• Short problem
Write out the material exactly, leaving every picture behind.

• Collected data
+-------+
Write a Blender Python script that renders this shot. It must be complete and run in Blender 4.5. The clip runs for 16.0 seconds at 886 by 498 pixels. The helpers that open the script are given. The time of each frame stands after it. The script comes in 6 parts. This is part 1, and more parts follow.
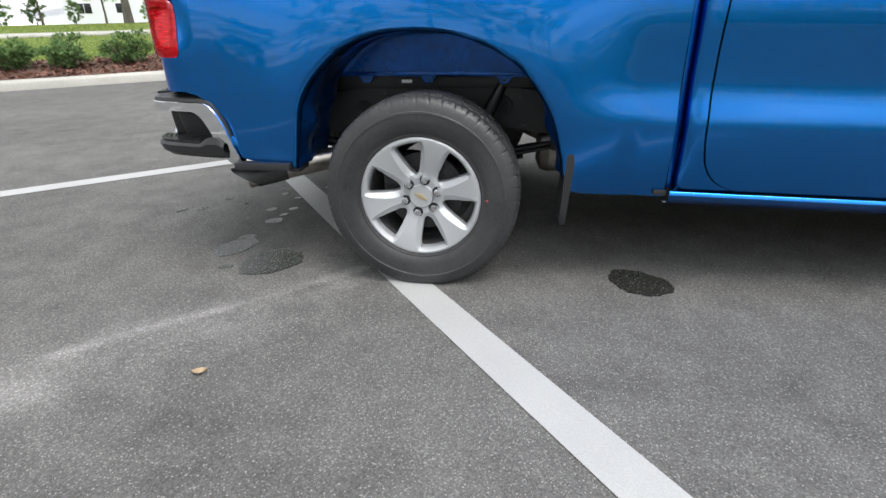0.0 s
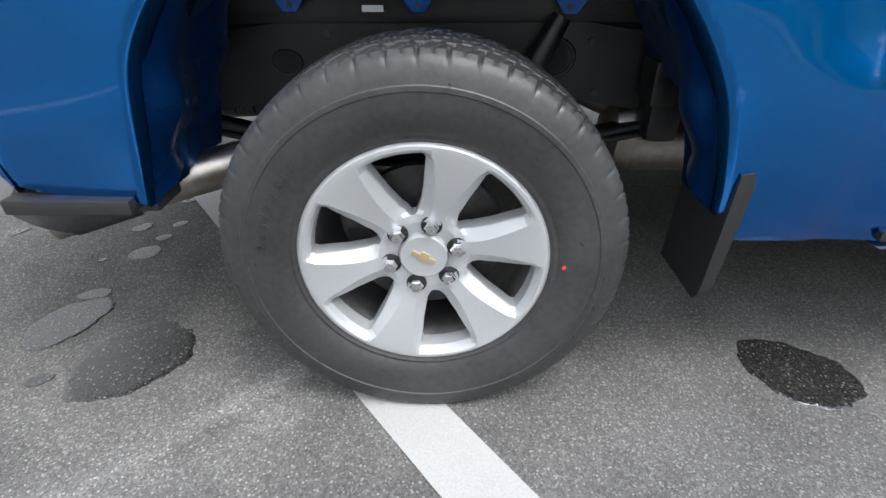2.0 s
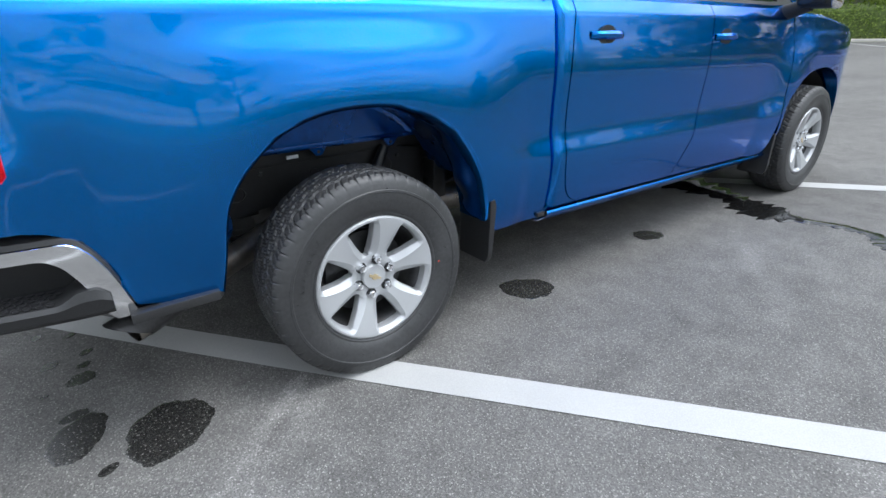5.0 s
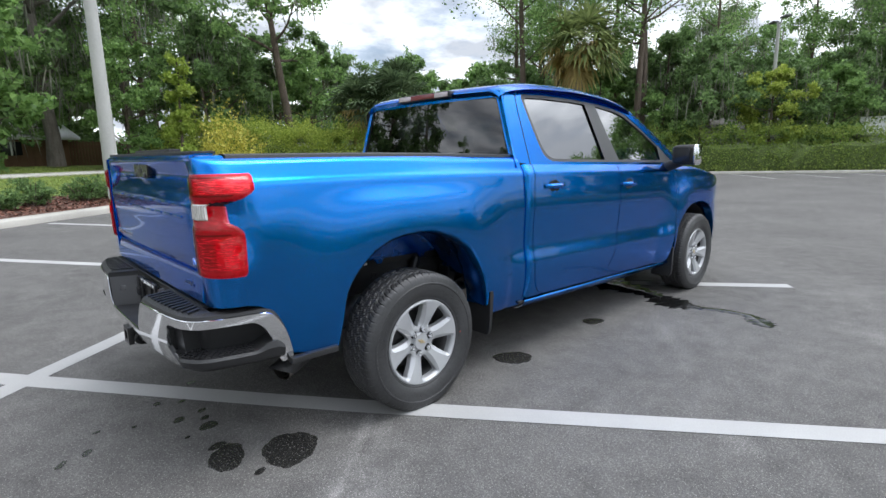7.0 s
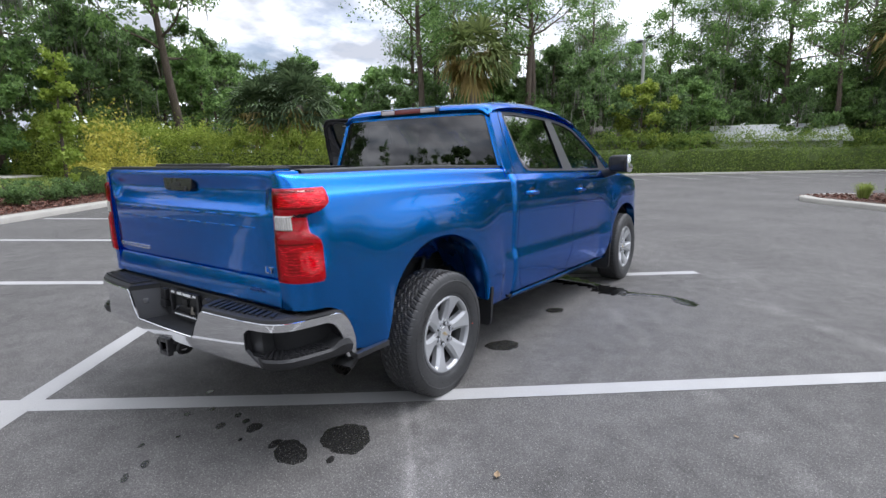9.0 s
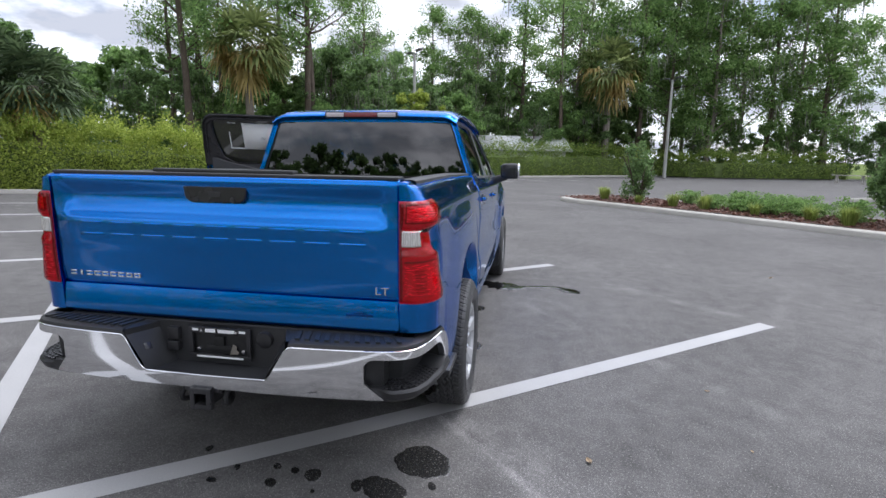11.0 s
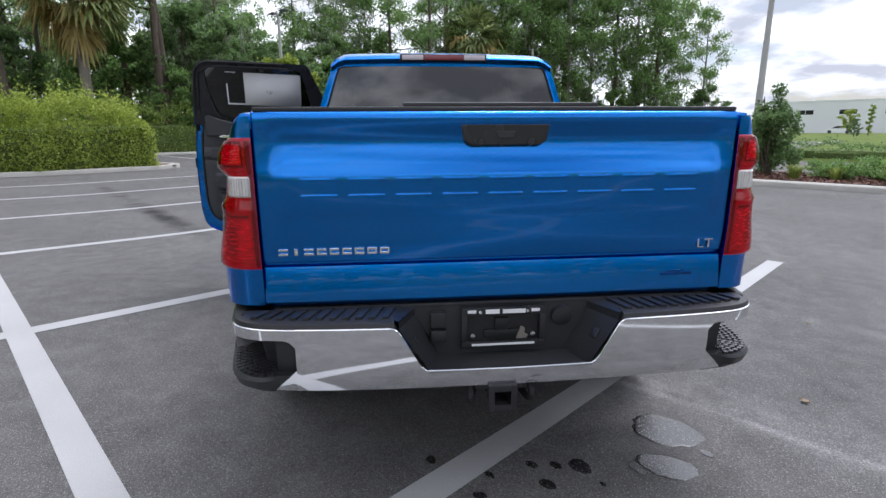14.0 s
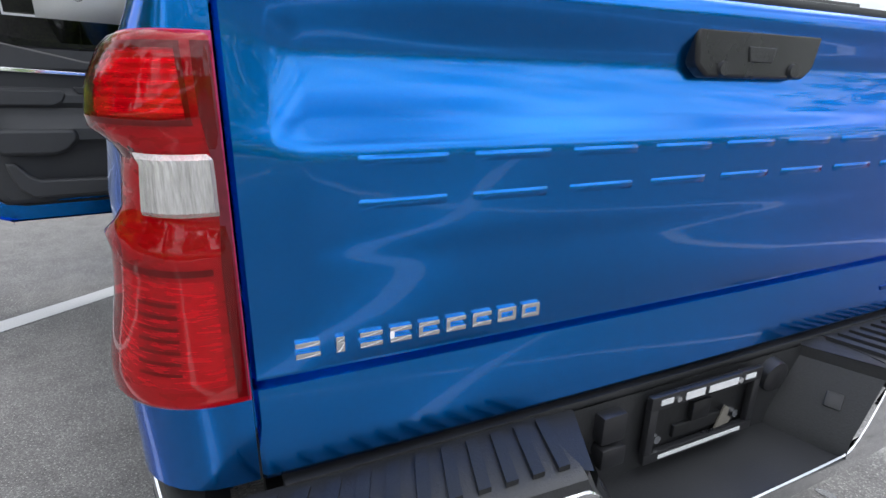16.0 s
+-------+
• Full solution
Write a Blender Python script that renders this shot. It must be complete and run in Blender 4.5. The clip runs for 16.0 seconds at 886 by 498 pixels. The helpers that open the script are given. The time of each frame stands after it. The script comes in 6 parts. This is part 1, and more parts follow.
0.0 s
2.0 s
5.0 s
7.0 s
9.0 s
11.0 s
14.0 s
16.0 s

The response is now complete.